[3D scene code data]

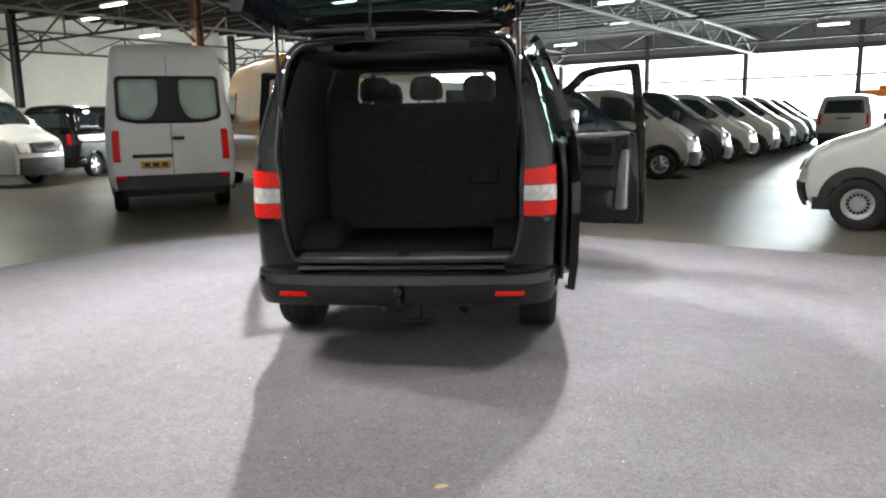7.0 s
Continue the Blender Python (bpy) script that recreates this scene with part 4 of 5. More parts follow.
bm = tube([wheel_m @ Vector((0.19 * math.cos(a), 0.19 * math.sin(a), 0)) for a in np.linspace(0, 2 * math.pi, 30, endpoint=False)], 0.016, 8, closed=True)
for a in (math.pi * 0.02, math.pi * 0.98, math.pi * 1.5):
    bar(wheel_m @ Vector((0.04 * math.cos(a), 0.04 * math.sin(a), -0.01)), wheel_m @ Vector((0.18 * math.cos(a), 0.18 * math.sin(a), 0)), 0.035, 0.014, bm)
part("steering_wheel", bm, BLACK_SATIN, van)
part("steering_hub", merge(bmesh.new(), lathe([(-0.03, 0.0), (-0.03, 0.07), (0.02, 0.065), (0.03, 0.0)], "z", 20), wheel_m), GREY_PLASTIC, van)
part("rear_view_mirror", merge(box(-0.11, 0.11, -0.02, 0.02, -0.035, 0.035, 0.015), bar((0, 0.02, 0.03), (0, 0.08, 0.12), 0.012)), BLACK_SATIN, van)
van.children[-1].location = (0.05, 2.36, 1.69)
for sg in (-1, 1):
    part("cab_step", box(min(sg * 0.60, sg * 0.885), max(sg * 0.60, sg * 0.885), 1.80, 2.36, 0.455, 0.485, 0.008), STEP_GREY, van, "light grey plastic cab step")
    part("step_riser", box(min(sg * 0.56, sg * 0.62), max(sg * 0.56, sg * 0.62), 1.80, 2.40, 0.46, 0.60, 0.015), DASH_GREY, van)
    part("grab_handle", tube([(sg * 0.70, 2.30, 1.60), (sg * 0.675, 2.27, 1.58), (sg * 0.69, 2.42, 1.44), (sg * 0.72, 2.44, 1.45)], 0.012, 8), DASH_GREY, van)
for z in range(5):
    part("step_rib", box(0.66 + 0.045 * z, 0.68 + 0.045 * z, 0.55, 1.58, 0.480, 0.487), STEP_GREY, van)

# bright metal edges of the sliding door's sill
part("step_edge", box(0.895, 0.918, 0.52, 1.58, 0.474, 0.490, 0.004), ALLOY, van, "bright step edge")
part("sill_rail", box(0.930, 0.948, 0.46, 1.64, 0.404, 0.418, 0.004), CHROME, van, "chrome sill rail")

# ---- parked vehicles ----
BLACK_PLASTIC = mat("worn_black_plastic", (0.026, 0.026, 0.028), 0.62, 0, 0, 12, 0.25, 0.15, 250, stain=((0.05, 0.05, 0.05), 5, 0.5, 0.85))


def vehicle(name, label, category, shape, m, paint, style, sides, wheels, rear=(), front=(), lines=(), extras=None, group="parked vans", r=0.33, rim=0.215, trim=GREY_PLASTIC, half=0.11, glass_y=None, bump_z=0.55, bump_front=None, arch_w=0.06, wrap=True):
    """A closed vehicle. sides: window loops in (y, z); glass_y: where the windscreen begins and ends; bump_z: the top of the grey bumpers."""
    v = thing(name, label, category, m, group)
    for sg in (-1, 1):
        part("body_side", shape.skin(sg, (), 0.16), paint, v)
        for loop in sides:
            part("window", shape.sheet(sg, rounded(loop, 0.04), 0.003, 0.006, 0.2), PANE, v)
        for pts in lines:
            part("shut_line", shape.line(sg, pts, 0.010, 0.001), BLACK_RUBBER, v)
        for cy, cz in shape.arches:
            a0 = math.asin((shape.zbot - cz) / shape.arch_r)
            arc = [(cy + (shape.arch_r + 0.015) * math.cos(a), cz + (shape.arch_r + 0.015) * math.sin(a)) for a in np.linspace(a0, math.pi - a0, 20)]
            part("wheel_arch", shape.line(sg, arc, arch_w, 0.008), trim, v)
        if wrap:      # the bumpers go on round the corners to the wheel arches
            bf = bump_front or bump_z
            rear_y, front_y = np.interp(0.5, [0.3, 0.8], [shape.f[0, 0], shape.f[1, 0]]) + 0.05, shape.f[-2, 0] - 0.14
            back, fore = shape.arches[0][0] - shape.arch_r - 0.02, shape.arches[-1][0] + shape.arch_r + 0.02
            for name, ya, yb, top in (("bumper_end", rear_y, back, bump_z), ("bumper_end", fore, front_y, bf)):
                if yb - ya > 0.08 and back > rear_y - 5:
                    part(name, shape.sheet(sg, [(ya, shape.zbot + 0.02), (yb, shape.zbot + 0.02), (yb, top), (ya, top)], 0.012, 0.012, 0.1), trim, v)
    n = len(shape.f) - 1
    w0, w1 = shape.index(y=glass_y[0]), shape.index(y=glass_y[1])
    zb0, zb1 = shape.index(z=bump_z, rear=True), shape.index(z=bump_front or bump_z, rear=False)
    part("rear_bumper", shape.strip(0, zb0, 12, 1, 0.03), trim, v)
    part("roof", shape.strip(zb0, w0, 12, 1), paint, v)
    part("windscreen", shape.strip(w0, w1, 12, 1), PANE, v)
    part("bonnet", shape.strip(w1, zb1, 12, 1), paint, v)
    part("front_bumper", shape.strip(zb1, n, 12, 1, 0.03), trim, v)
    y0, y1 = shape.f[:, 0].min(), shape.f[:, 0].max()
    part("underbody", box(-0.78, 0.78, y0 + 0.15, y1 - 0.1, shape.zbot - 0.03, shape.zbot + 0.12), BLACK_RUBBER, v, smooth=False)
    for x, y in wheels:
        wheel(v, (x, y, r), 1 if x > 0 else -1, style, r, rim, half, 0.3 * y + x)
    for name, z0, z1, s0, s1, material in rear:      # fittings on the rear end
        piece = part(name, shape.strip(shape.index(z=z0), shape.index(z=z1), 6, 1, 0.012, s0, s1, 0.01), material, v)
        if name == "number_plate":      # bars in place of the characters
            for a, b in ((0.10, 0.30), (0.38, 0.62), (0.70, 0.90)):
                q = shape.over((shape.index(z=z0) + shape.index(z=z1)) / 2, s0 + (s1 - s0) * (a + b) / 2, 0.026)
                w, hgt = (b - a) * (s1 - s0) * 0.40, (z1 - z0) * 0.22
                part("plate_bar", box(q[0] - w, q[0] + w, q[1] - 0.002, q[1] + 0.002, q[2] - hgt, q[2] + hgt), BLACK_RUBBER, piece, smooth=False)
    for name, z0, z1, s0, s1, material in front:
        part(name, shape.strip(shape.index(z=z1, rear=False), shape.index(z=z0, rear=False), 6, 1, 0.012, s0, s1, 0.01), material, v)
    if extras:
        extras(v, shape)
    return v


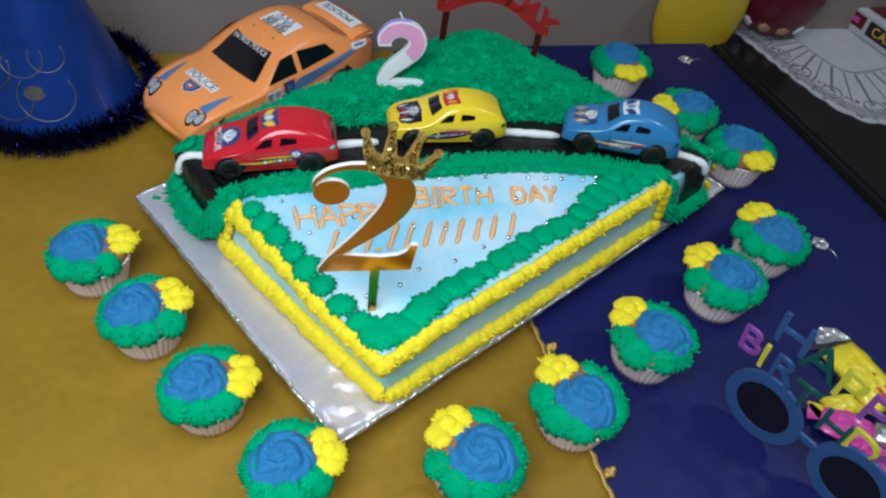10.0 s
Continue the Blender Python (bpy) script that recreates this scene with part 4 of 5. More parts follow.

**REQUIRED WORK**
Drop the pictures and reproduce the rest of the entries above exactly.

**SOLVED PROBLEM**
7.0 s
Continue the Blender Python (bpy) script that recreates this scene with part 4 of 5. More parts follow.
bm = tube([wheel_m @ Vector((0.19 * math.cos(a), 0.19 * math.sin(a), 0)) for a in np.linspace(0, 2 * math.pi, 30, endpoint=False)], 0.016, 8, closed=True)
for a in (math.pi * 0.02, math.pi * 0.98, math.pi * 1.5):
    bar(wheel_m @ Vector((0.04 * math.cos(a), 0.04 * math.sin(a), -0.01)), wheel_m @ Vector((0.18 * math.cos(a), 0.18 * math.sin(a), 0)), 0.035, 0.014, bm)
part("steering_wheel", bm, BLACK_SATIN, van)
part("steering_hub", merge(bmesh.new(), lathe([(-0.03, 0.0), (-0.03, 0.07), (0.02, 0.065), (0.03, 0.0)], "z", 20), wheel_m), GREY_PLASTIC, van)
part("rear_view_mirror", merge(box(-0.11, 0.11, -0.02, 0.02, -0.035, 0.035, 0.015), bar((0, 0.02, 0.03), (0, 0.08, 0.12), 0.012)), BLACK_SATIN, van)
van.children[-1].location = (0.05, 2.36, 1.69)
for sg in (-1, 1):
    part("cab_step", box(min(sg * 0.60, sg * 0.885), max(sg * 0.60, sg * 0.885), 1.80, 2.36, 0.455, 0.485, 0.008), STEP_GREY, van, "light grey plastic cab step")
    part("step_riser", box(min(sg * 0.56, sg * 0.62), max(sg * 0.56, sg * 0.62), 1.80, 2.40, 0.46, 0.60, 0.015), DASH_GREY, van)
    part("grab_handle", tube([(sg * 0.70, 2.30, 1.60), (sg * 0.675, 2.27, 1.58), (sg * 0.69, 2.42, 1.44), (sg * 0.72, 2.44, 1.45)], 0.012, 8), DASH_GREY, van)
for z in range(5):
    part("step_rib", box(0.66 + 0.045 * z, 0.68 + 0.045 * z, 0.55, 1.58, 0.480, 0.487), STEP_GREY, van)

# bright metal edges of the sliding door's sill
part("step_edge", box(0.895, 0.918, 0.52, 1.58, 0.474, 0.490, 0.004), ALLOY, van, "bright step edge")
part("sill_rail", box(0.930, 0.948, 0.46, 1.64, 0.404, 0.418, 0.004), CHROME, van, "chrome sill rail")

# ---- parked vehicles ----
BLACK_PLASTIC = mat("worn_black_plastic", (0.026, 0.026, 0.028), 0.62, 0, 0, 12, 0.25, 0.15, 250, stain=((0.05, 0.05, 0.05), 5, 0.5, 0.85))


def vehicle(name, label, category, shape, m, paint, style, sides, wheels, rear=(), front=(), lines=(), extras=None, group="parked vans", r=0.33, rim=0.215, trim=GREY_PLASTIC, half=0.11, glass_y=None, bump_z=0.55, bump_front=None, arch_w=0.06, wrap=True):
    """A closed vehicle. sides: window loops in (y, z); glass_y: where the windscreen begins and ends; bump_z: the top of the grey bumpers."""
    v = thing(name, label, category, m, group)
    for sg in (-1, 1):
        part("body_side", shape.skin(sg, (), 0.16), paint, v)
        for loop in sides:
            part("window", shape.sheet(sg, rounded(loop, 0.04), 0.003, 0.006, 0.2), PANE, v)
        for pts in lines:
            part("shut_line", shape.line(sg, pts, 0.010, 0.001), BLACK_RUBBER, v)
        for cy, cz in shape.arches:
            a0 = math.asin((shape.zbot - cz) / shape.arch_r)
            arc = [(cy + (shape.arch_r + 0.015) * math.cos(a), cz + (shape.arch_r + 0.015) * math.sin(a)) for a in np.linspace(a0, math.pi - a0, 20)]
            part("wheel_arch", shape.line(sg, arc, arch_w, 0.008), trim, v)
        if wrap:      # the bumpers go on round the corners to the wheel arches
            bf = bump_front or bump_z
            rear_y, front_y = np.interp(0.5, [0.3, 0.8], [shape.f[0, 0], shape.f[1, 0]]) + 0.05, shape.f[-2, 0] - 0.14
            back, fore = shape.arches[0][0] - shape.arch_r - 0.02, shape.arches[-1][0] + shape.arch_r + 0.02
            for name, ya, yb, top in (("bumper_end", rear_y, back, bump_z), ("bumper_end", fore, front_y, bf)):
                if yb - ya > 0.08 and back > rear_y - 5:
                    part(name, shape.sheet(sg, [(ya, shape.zbot + 0.02), (yb, shape.zbot + 0.02), (yb, top), (ya, top)], 0.012, 0.012, 0.1), trim, v)
    n = len(shape.f) - 1
    w0, w1 = shape.index(y=glass_y[0]), shape.index(y=glass_y[1])
    zb0, zb1 = shape.index(z=bump_z, rear=True), shape.index(z=bump_front or bump_z, rear=False)
    part("rear_bumper", shape.strip(0, zb0, 12, 1, 0.03), trim, v)
    part("roof", shape.strip(zb0, w0, 12, 1), paint, v)
    part("windscreen", shape.strip(w0, w1, 12, 1), PANE, v)
    part("bonnet", shape.strip(w1, zb1, 12, 1), paint, v)
    part("front_bumper", shape.strip(zb1, n, 12, 1, 0.03), trim, v)
    y0, y1 = shape.f[:, 0].min(), shape.f[:, 0].max()
    part("underbody", box(-0.78, 0.78, y0 + 0.15, y1 - 0.1, shape.zbot - 0.03, shape.zbot + 0.12), BLACK_RUBBER, v, smooth=False)
    for x, y in wheels:
        wheel(v, (x, y, r), 1 if x > 0 else -1, style, r, rim, half, 0.3 * y + x)
    for name, z0, z1, s0, s1, material in rear:      # fittings on the rear end
        piece = part(name, shape.strip(shape.index(z=z0), shape.index(z=z1), 6, 1, 0.012, s0, s1, 0.01), material, v)
        if name == "number_plate":      # bars in place of the characters
            for a, b in ((0.10, 0.30), (0.38, 0.62), (0.70, 0.90)):
                q = shape.over((shape.index(z=z0) + shape.index(z=z1)) / 2, s0 + (s1 - s0) * (a + b) / 2, 0.026)
                w, hgt = (b - a) * (s1 - s0) * 0.40, (z1 - z0) * 0.22
                part("plate_bar", box(q[0] - w, q[0] + w, q[1] - 0.002, q[1] + 0.002, q[2] - hgt, q[2] + hgt), BLACK_RUBBER, piece, smooth=False)
    for name, z0, z1, s0, s1, material in front:
        part(name, shape.strip(shape.index(z=z1, rear=False), shape.index(z=z0, rear=False), 6, 1, 0.012, s0, s1, 0.01), material, v)
    if extras:
        extras(v, shape)
    return v


10.0 s
Continue the Blender Python (bpy) script that recreates this scene with part 4 of 5. More parts follow.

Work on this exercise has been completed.